BEGIN DATA TO USE

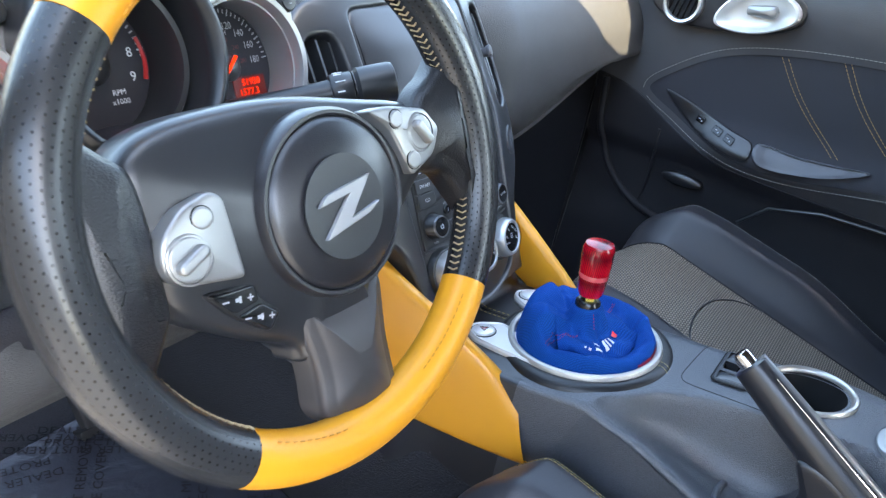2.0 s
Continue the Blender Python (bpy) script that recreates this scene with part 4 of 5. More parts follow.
part("lamp", bars(g, [(0.0285, 0.0270, 0.0026, 0.0056, 20), (0.0285, 0.0308, 0.0020, 0.0020, 0)], -0.0094), M_REDGLOW, k, "lit red belt lamp")
tri = bmesh.new()
tri.faces.new([tri.verts.new(g(0.0365 + 0.0046 * math.sin(a), 0.0170 + 0.0046 * math.cos(a), -0.0094)) for a in (0, 4.189, 2.094)])
part("lamp", tri, M_ORANGEGLOW, k, "lit orange warning triangle")
lettering("E", g, 0.006, M_REDGLOW, k, -0.030, 0.0200, -0.0094)
lettering("F", g, 0.006, M_REDGLOW, k, 0.019, 0.0225, -0.0094)
lettering("H", g, 0.006, M_REDGLOW, k, 0.026, -0.028, -0.0094)
lettering("C", g, 0.006, M_REDGLOW, k, -0.024, -0.030, -0.0094)
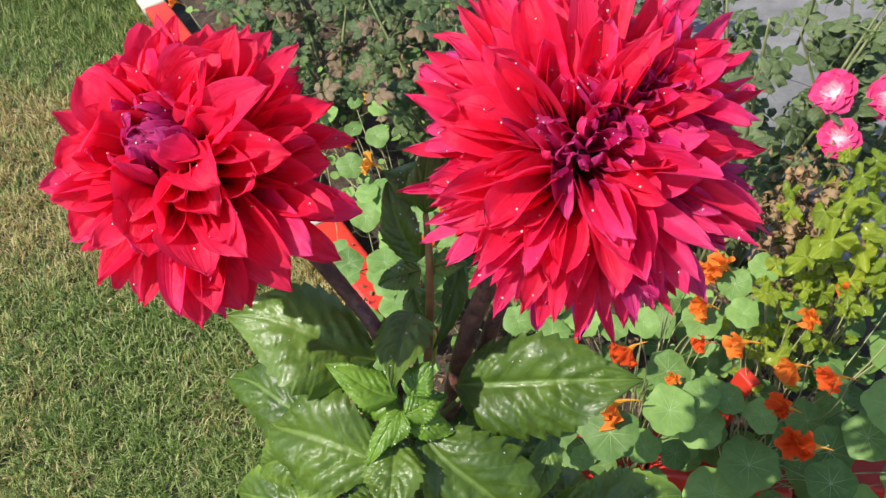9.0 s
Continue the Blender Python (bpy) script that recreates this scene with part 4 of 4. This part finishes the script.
def lobed_plant():
    rng = random.Random(14)
    root = Vector((0.76, 1.42, 0.0))
    plant = new("geranium_plant")
    plant.location = root
    tagged(plant, "leafy plant with wet yellow-green lobed leaves", "plant")
    kinds = [lobed_leaf_mesh(k) for k in range(4)]
    stalks = []
    for x, y, z, r in [(0.634, 1.273, 0.50, 0.054), (0.661, 1.268, 0.55, 0.052), (0.717, 1.282, 0.52, 0.048), (0.602, 1.242, 0.45, 0.031), (0.748, 1.279, 0.55, 0.047),
                       (0.707, 1.259, 0.47, 0.043), (0.579, 1.236, 0.45, 0.032), (0.747, 1.252, 0.50, 0.042), (0.66, 1.33, 0.55, 0.045), (0.778, 1.268, 0.52, 0.042),
                       (0.68, 1.271, 0.42, 0.034), (0.70, 1.36, 0.55, 0.045), (0.76, 1.36, 0.54, 0.045), (0.73, 1.41, 0.56, 0.035), (0.80, 1.33, 0.53, 0.045),
                       (0.76, 1.45, 0.56, 0.032), (0.80, 1.43, 0.54, 0.035), (0.72, 1.47, 0.56, 0.03), (0.60, 1.15, 0.40, 0.03), (0.57, 1.17, 0.38, 0.03), (0.66, 1.20, 0.38, 0.03)]:
        p = Vector((x, y, z)) - root
        part("leaf", rng.choice(kinds), plant, "", Matrix.Translation(p) @ toward((rng.uniform(-0.9, 0.3), rng.uniform(-1.0, 0.2), 1.0), rng.uniform(110, 250)) @ Matrix.Diagonal((r * 0.72, r * 0.8, r * 1.2, 1)))
        for _ in range(6):
            q = p + Vector((rng.uniform(-0.06, 0.06), rng.uniform(-0.05, 0.07), rng.uniform(-0.14, 0.01)))
            k2 = r * rng.uniform(0.25, 0.6)
            part("leaf", rng.choice(kinds), plant, "", Matrix.Translation(q) @ toward((rng.uniform(-0.7, 0.5), rng.uniform(-0.9, 0.2), 1.0), rng.uniform(-180, 180)) @ Matrix.Diagonal((k2, k2, k2, 1)))
        stalks.append(tube([(p.x * 0.4, p.y * 0.4, 0.05), (p.x * 0.75, p.y * 0.75, p.z * 0.6), p], [0.004, 0.003, 0.002], 6, 4))
    for tv, tf in stalks:
        part("stalk", mesh_of("stalk", tv, tf, STALK), plant)


lobed_plant()


def dry_clump(at, n, spread, seed, size=(0.010, 0.024)):
    rng = np.random.default_rng(seed)
    pieces = []
    for _ in range(n):
        p = rng.normal(0, 1, 3) * np.array(spread)
        d = rng.normal(0, 1, 3)
        s = rng.uniform(*size)
        v, f, _uv = blade(p, p + unit(d) * s, s * 0.55, rng.normal(0, 1, 3) + (0, 0, 0.3), rng, 0.35, 0.9, 1.0, 6, 7, 5, 4)
        pieces.append((v, f))
    tv, tf = merge(pieces)
    ob = part("dried_plant", mesh_of("dried_plant", tv, tf, DRY), None, "", pose(*at))
    tagged(ob, "withered brown plant with crumpled dry leaves", "dried plant", kind="stuff")


dry_clump((0.645, 1.40, 0.45), 420, (0.042, 0.04, 0.06), 3)
dry_clump((0.70, 1.42, 0.20), 200, (0.05, 0.05, 0.10), 4)
dry_clump((0.55, 1.38, 0.10), 160, (0.16, 0.06, 0.03), 5)
dry_clump((-0.02, 1.5, 0.06), 160, (0.16, 0.2, 0.02), 6)
dry_clump((0.02, 2.1, 0.30), 140, (0.10, 0.08, 0.08), 7, (0.014, 0.03))



# ---- small growth and litter on the bed ----
def bed_clutter():
    rng = random.Random(31)
    tiny = []
    for k in range(900):
        y = rng.uniform(0.95, 2.9)
        x = rng.uniform(float(kerb_x(y)) + 0.14, min(0.95, 0.60 - 0.22 * (y - 1.72)) if y > 1.65 else 0.95)
        if y < 1.22:
            continue
        z, r = rng.uniform(0.02, 0.24), rng.uniform(0.006, 0.016)
        n = Vector((rng.uniform(-0.7, 0.5), rng.uniform(-0.8, 0.4), 1)).normalized()
        m = Matrix.Translation((x, y, z)) @ toward(n, rng.uniform(0, 360))
        ring = [m @ Vector((r * math.cos(a) * rng.uniform(0.85, 1.1), r * math.sin(a) * rng.uniform(0.85, 1.1), 0.1 * r * math.sin(2 * a))) for a in [i * math.pi / 5 for i in range(10)]]
        tiny.append((ring + [m @ Vector((0, 0, -0.12 * r))], [(i, (i + 1) % 10, 10) for i in range(10)]))
    tv, tf = merge(tiny)
    uv = [(0.5 + 0.4 * math.cos(i % 11), 0.5 + 0.4 * math.sin(i % 11)) for i in range(len(tv))]
    ob = part("seedlings", mesh_of("seedlings", tv, tf, NASTURTIUM, uv))
    tagged(ob, "small green seedling leaves all over the bed", "seedlings", kind="stuff")
    twigs = []
    for k in range(320):
        y = rng.uniform(1.0, 2.7)
        x = rng.uniform(float(kerb_x(y)) + 0.13, 0.95)
        z = rng.uniform(0.0, 0.28)
        a, ln = rng.uniform(0, 6.28), rng.uniform(0.05, 0.16)
        d = Vector((math.cos(a), math.sin(a), rng.uniform(-0.3, 0.6))) * ln
        p = Vector((x, y, z))
        twigs.append(tube([p, p + d * 0.5 + Vector((rng.uniform(-0.01, 0.01), rng.uniform(-0.01, 0.01), 0.01)), p + d], [0.0013, 0.0011, 0.0006], 4, 3))
    tv, tf = merge(twigs)
    tagged(part("dry_stems", mesh_of("dry_stems", tv, tf, TWIG)), "tangle of thin dry stems on the bed", "dry stems", kind="stuff")


bed_clutter()

pavers()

END DATA TO USE

### WHAT YOU WILL DO
Repeat each entry exactly as given; no pictures belong in the copy.

### FINAL RESULT
2.0 s
Continue the Blender Python (bpy) script that recreates this scene with part 4 of 5. More parts follow.
part("lamp", bars(g, [(0.0285, 0.0270, 0.0026, 0.0056, 20), (0.0285, 0.0308, 0.0020, 0.0020, 0)], -0.0094), M_REDGLOW, k, "lit red belt lamp")
tri = bmesh.new()
tri.faces.new([tri.verts.new(g(0.0365 + 0.0046 * math.sin(a), 0.0170 + 0.0046 * math.cos(a), -0.0094)) for a in (0, 4.189, 2.094)])
part("lamp", tri, M_ORANGEGLOW, k, "lit orange warning triangle")
lettering("E", g, 0.006, M_REDGLOW, k, -0.030, 0.0200, -0.0094)
lettering("F", g, 0.006, M_REDGLOW, k, 0.019, 0.0225, -0.0094)
lettering("H", g, 0.006, M_REDGLOW, k, 0.026, -0.028, -0.0094)
lettering("C", g, 0.006, M_REDGLOW, k, -0.024, -0.030, -0.0094)
9.0 s
Continue the Blender Python (bpy) script that recreates this scene with part 4 of 4. This part finishes the script.
def lobed_plant():
    rng = random.Random(14)
    root = Vector((0.76, 1.42, 0.0))
    plant = new("geranium_plant")
    plant.location = root
    tagged(plant, "leafy plant with wet yellow-green lobed leaves", "plant")
    kinds = [lobed_leaf_mesh(k) for k in range(4)]
    stalks = []
    for x, y, z, r in [(0.634, 1.273, 0.50, 0.054), (0.661, 1.268, 0.55, 0.052), (0.717, 1.282, 0.52, 0.048), (0.602, 1.242, 0.45, 0.031), (0.748, 1.279, 0.55, 0.047),
                       (0.707, 1.259, 0.47, 0.043), (0.579, 1.236, 0.45, 0.032), (0.747, 1.252, 0.50, 0.042), (0.66, 1.33, 0.55, 0.045), (0.778, 1.268, 0.52, 0.042),
                       (0.68, 1.271, 0.42, 0.034), (0.70, 1.36, 0.55, 0.045), (0.76, 1.36, 0.54, 0.045), (0.73, 1.41, 0.56, 0.035), (0.80, 1.33, 0.53, 0.045),
                       (0.76, 1.45, 0.56, 0.032), (0.80, 1.43, 0.54, 0.035), (0.72, 1.47, 0.56, 0.03), (0.60, 1.15, 0.40, 0.03), (0.57, 1.17, 0.38, 0.03), (0.66, 1.20, 0.38, 0.03)]:
        p = Vector((x, y, z)) - root
        part("leaf", rng.choice(kinds), plant, "", Matrix.Translation(p) @ toward((rng.uniform(-0.9, 0.3), rng.uniform(-1.0, 0.2), 1.0), rng.uniform(110, 250)) @ Matrix.Diagonal((r * 0.72, r * 0.8, r * 1.2, 1)))
        for _ in range(6):
            q = p + Vector((rng.uniform(-0.06, 0.06), rng.uniform(-0.05, 0.07), rng.uniform(-0.14, 0.01)))
            k2 = r * rng.uniform(0.25, 0.6)
            part("leaf", rng.choice(kinds), plant, "", Matrix.Translation(q) @ toward((rng.uniform(-0.7, 0.5), rng.uniform(-0.9, 0.2), 1.0), rng.uniform(-180, 180)) @ Matrix.Diagonal((k2, k2, k2, 1)))
        stalks.append(tube([(p.x * 0.4, p.y * 0.4, 0.05), (p.x * 0.75, p.y * 0.75, p.z * 0.6), p], [0.004, 0.003, 0.002], 6, 4))
    for tv, tf in stalks:
        part("stalk", mesh_of("stalk", tv, tf, STALK), plant)


lobed_plant()


def dry_clump(at, n, spread, seed, size=(0.010, 0.024)):
    rng = np.random.default_rng(seed)
    pieces = []
    for _ in range(n):
        p = rng.normal(0, 1, 3) * np.array(spread)
        d = rng.normal(0, 1, 3)
        s = rng.uniform(*size)
        v, f, _uv = blade(p, p + unit(d) * s, s * 0.55, rng.normal(0, 1, 3) + (0, 0, 0.3), rng, 0.35, 0.9, 1.0, 6, 7, 5, 4)
        pieces.append((v, f))
    tv, tf = merge(pieces)
    ob = part("dried_plant", mesh_of("dried_plant", tv, tf, DRY), None, "", pose(*at))
    tagged(ob, "withered brown plant with crumpled dry leaves", "dried plant", kind="stuff")


dry_clump((0.645, 1.40, 0.45), 420, (0.042, 0.04, 0.06), 3)
dry_clump((0.70, 1.42, 0.20), 200, (0.05, 0.05, 0.10), 4)
dry_clump((0.55, 1.38, 0.10), 160, (0.16, 0.06, 0.03), 5)
dry_clump((-0.02, 1.5, 0.06), 160, (0.16, 0.2, 0.02), 6)
dry_clump((0.02, 2.1, 0.30), 140, (0.10, 0.08, 0.08), 7, (0.014, 0.03))



# ---- small growth and litter on the bed ----
def bed_clutter():
    rng = random.Random(31)
    tiny = []
    for k in range(900):
        y = rng.uniform(0.95, 2.9)
        x = rng.uniform(float(kerb_x(y)) + 0.14, min(0.95, 0.60 - 0.22 * (y - 1.72)) if y > 1.65 else 0.95)
        if y < 1.22:
            continue
        z, r = rng.uniform(0.02, 0.24), rng.uniform(0.006, 0.016)
        n = Vector((rng.uniform(-0.7, 0.5), rng.uniform(-0.8, 0.4), 1)).normalized()
        m = Matrix.Translation((x, y, z)) @ toward(n, rng.uniform(0, 360))
        ring = [m @ Vector((r * math.cos(a) * rng.uniform(0.85, 1.1), r * math.sin(a) * rng.uniform(0.85, 1.1), 0.1 * r * math.sin(2 * a))) for a in [i * math.pi / 5 for i in range(10)]]
        tiny.append((ring + [m @ Vector((0, 0, -0.12 * r))], [(i, (i + 1) % 10, 10) for i in range(10)]))
    tv, tf = merge(tiny)
    uv = [(0.5 + 0.4 * math.cos(i % 11), 0.5 + 0.4 * math.sin(i % 11)) for i in range(len(tv))]
    ob = part("seedlings", mesh_of("seedlings", tv, tf, NASTURTIUM, uv))
    tagged(ob, "small green seedling leaves all over the bed", "seedlings", kind="stuff")
    twigs = []
    for k in range(320):
        y = rng.uniform(1.0, 2.7)
        x = rng.uniform(float(kerb_x(y)) + 0.13, 0.95)
        z = rng.uniform(0.0, 0.28)
        a, ln = rng.uniform(0, 6.28), rng.uniform(0.05, 0.16)
        d = Vector((math.cos(a), math.sin(a), rng.uniform(-0.3, 0.6))) * ln
        p = Vector((x, y, z))
        twigs.append(tube([p, p + d * 0.5 + Vector((rng.uniform(-0.01, 0.01), rng.uniform(-0.01, 0.01), 0.01)), p + d], [0.0013, 0.0011, 0.0006], 4, 3))
    tv, tf = merge(twigs)
    tagged(part("dry_stems", mesh_of("dry_stems", tv, tf, TWIG)), "tangle of thin dry stems on the bed", "dry stems", kind="stuff")


bed_clutter()

pavers()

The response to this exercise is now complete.